I give him full marks for marrying Katharine Ross, the actor who was an icon of my generation – the woman who hung out with Butch Cassidy And the Sundance Kid, who was a Stepford Wife and who ran away with Dustin Hoffman at the end of The Graduate.

Elliot’s voice, his Western, golden tones, are pure American. So who better to help Biden to appeal to WMWCD? The actor provided the voice-over for an official advert for the Democrat candidate, entitled Go From There, which aired during the baseball World Series game one match-up between the LA Dodgers and the Tampa Bay Rays.

Over a pared-down piano rendition of The Star-Spangled Banner, Elliott implores WMWCD to just start off assuming that everyone loves America. And then “go from there”. He appeals for decency, a “fresh start”, “dignity”.

His second ad, for the Lincoln Project – a group of anti-Trump Republicans – makes an even more direct appeal to WMWCD. Entitled, simply, Men, the commercial tells them they must own up to their mistake of electing Trump in 2016 and that they should correct it, like their fathers would have done, by supporting his opponent this time around.
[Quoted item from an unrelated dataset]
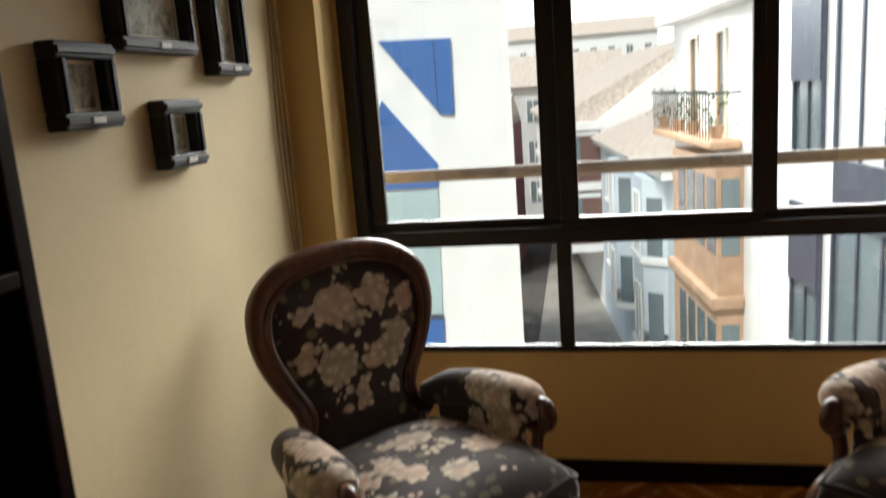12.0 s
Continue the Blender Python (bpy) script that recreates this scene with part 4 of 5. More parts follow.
    for s in (-1, 1):
        # scroll at the foot of the back
        curl = []
        for k in range(16):
            a = -math.pi * 0.5 + k / 15 * math.pi * 2.3
            rr = 0.034 * (1 - 0.045 * k)
            curl.append((s * (0.262 + rr * math.cos(a)), yb - 0.045, 0.560 + rr * math.sin(a), 0.017 - 0.0004 * k))
        part("back_scroll", sweep(curl, 10, 1), walnut, c, "", True)
        # padded arms, with a wooden hand rest and curved support
        path = [(s * 0.235, yb - 0.02, 0.555, 0.042), (s * 0.275, yb - 0.12, 0.585, 0.060), (s * 0.302, 0.04, 0.592, 0.069), (s * 0.315, -0.08, 0.592, 0.072), (s * 0.318, -0.155, 0.588, 0.066), (s * 0.318, -0.190, 0.582, 0.044)]
        part("arm_pad", sweep(path, 20, 6), rose_dark, c, "", True)
        part("arm_side", prism([(-0.20, 0.31), (yb - 0.07, 0.29), (yb - 0.05, 0.55), (0.0, 0.575), (-0.18, 0.565)], 0, s * 0.268 - 0.022, s * 0.268 + 0.022, 0.016), rose_dark, c, "", True)
        sup = [(s * 0.318, -0.150, 0.520, 0.018), (s * 0.322, -0.200, 0.522, 0.026), (s * 0.324, -0.238, 0.548, 0.030), (s * 0.323, -0.236, 0.592, 0.026), (s * 0.322, -0.205, 0.606, 0.016)]
        part("arm_scroll", sweep(sup, 12, 5), walnut, c, "carved walnut scroll at the hand rest", True)
        sup = [(s * 0.322, -0.215, 0.535, 0.024), (s * 0.312, -0.198, 0.475, 0.019), (s * 0.308, -0.212, 0.420, 0.021), (s * 0.316, -0.250, 0.36, 0.030)]
        part("arm_support", sweep(sup, 12, 5), walnut, c, "", True)
        leg = [(s * 0.312, -0.240, 0.385, 0.026), (s * 0.326, -0.275, 0.335, 0.036), (s * 0.335, -0.298, 0.265, 0.036), (s * 0.322, -0.290, 0.18, 0.024), (s * 0.305, -0.275, 0.10, 0.0155), (s * 0.303, -0.280, 0.05, 0.0135), (s * 0.312, -0.302, 0.024, 0.017), (s * 0.318, -0.320, 0.020, 0.019)]
        part("leg", sweep(leg, 12, 5), walnut, c, "", True)
        leg = [(s * 0.235, yb - 0.03, 0.40, 0.022), (s * 0.24, yb - 0.02, 0.27, 0.024), (s * 0.245, yb + 0.015, 0.12, 0.020), (s * 0.25, yb + 0.06, 0.012, 0.015)]
        part("leg", sweep(leg, 10, 5), walnut, c, "", True)
    return c


chair_l = armchair(pose(-1.565, 9.470, 0, 0, 0, 52))
chair_l.scale = (1.10, 0.87, 0.985)
copy_thing(chair_l, pose(0.022, 9.597, 0, 0, 0, -36))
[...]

“We may have thought we were doing the right thing in 2016,” Elliott says. “But it’s clear this isn’t the America we voted for. We made a mistake.”
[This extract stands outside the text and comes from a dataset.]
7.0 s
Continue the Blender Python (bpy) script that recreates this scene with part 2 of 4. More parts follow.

And in that “we”, he gathers together all of the guys willing to listen and willing to acknowledge that the times have changed. That even their wives and kids had changed. That they had elected a black man with a strange name to be president of the United States – twice – and that there was a possibility that a black woman with a strange name might be vice president this time around.

Sam Elliott told them that it was time to understand the times. Be in them, because the times needed them, needed what they knew and could contribute. Only time will tell if WMWCD listened. Or if it is too late.